Storytelling is a form of art, and it is always a pleasure to see how short stories can be told in new ways, especially when the medium takes shape in formats other than print. Artist Stephen Towns is a brilliant storyteller who uses paintings and textiles to tell the stories of Africans enslaved in America and their later descendants. On display through September 2018 at the Baltimore Museum of Art are several masterful demonstrations of Towns’s storytelling in quilt textile and painting form.
In a series titled Story Quilts, Towns retells the life of Nat Turner in seven quilted panels. Turner is most noted for his involvement in a major slave rebellion in Southampton County, Virginia, in the 1800s. Turner was also an escaped slave and religious man. Towns captures these and other major events of Turner’s life in his quilts.

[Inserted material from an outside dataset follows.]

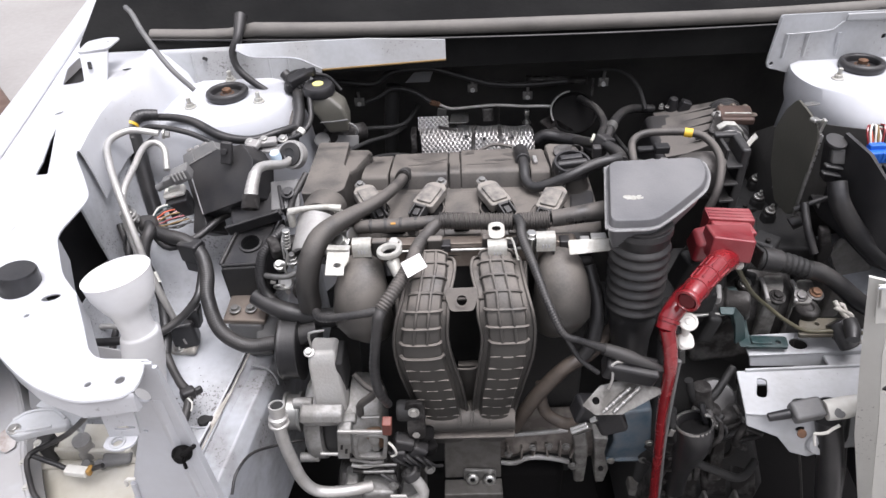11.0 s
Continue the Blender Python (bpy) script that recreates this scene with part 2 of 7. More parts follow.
def shield_mat():
    m = mat("embossed_heat_shield", (0.66, 0.65, 0.64), 0.34, 0.85, 0.2, 14, (0.26, 0.22, 0.185), 0.30, 0.0)
    n, l = m.node_tree.nodes, m.node_tree.links
    tc = n.new("ShaderNodeTexCoord")
    total = None
    for ang in (45, -45):
        w = n.new("ShaderNodeTexWave")
        w.inputs["Scale"].default_value, w.inputs["Distortion"].default_value, w.inputs["Detail"].default_value = 52, 0.9, 1.0
        rot = n.new("ShaderNodeVectorRotate")
        rot.rotation_type = "Y_AXIS"
        rot.inputs["Angle"].default_value = radians(ang)
        l.new(tc.outputs["Object"], rot.inputs["Vector"])
        l.new(rot.outputs[0], w.inputs["Vector"])
        if total is None:
            total = w
        else:
            mu = n.new("ShaderNodeMath")
            mu.operation = "MULTIPLY"
            l.new(total.outputs["Fac"], mu.inputs[0])
            l.new(w.outputs["Fac"], mu.inputs[1])
            total = mu
    bp = n.new("ShaderNodeBump")
    bp.inputs["Strength"].default_value, bp.inputs["Distance"].default_value = 0.8, 0.004
    l.new(total.outputs[0], bp.inputs["Height"])
    l.new(bp.outputs[0], n["Principled BSDF"].inputs["Normal"])
    return m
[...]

Also on display in another part of the Baltimore Museum of Art is Towns’s entry for the coveted Sondheim Artscape Prize. The installation comprises three works that use portraiture to highlight the lives of people who endured the crossing of the Middle Passage and those who remind the artist of his family history. Together, the works create a distinctive mood. Looking at the faces looking back at you in the intimate space makes you feel as if you, too, are part of the story the artist wants to tell. It is as if you are one of the portrait panels.
Taken together, the collection of Towns’s works on display at the BMA show how he is more than just an artist depicting a single scene or moment in time. He tells poignant stories about the American experience by using a variety of media.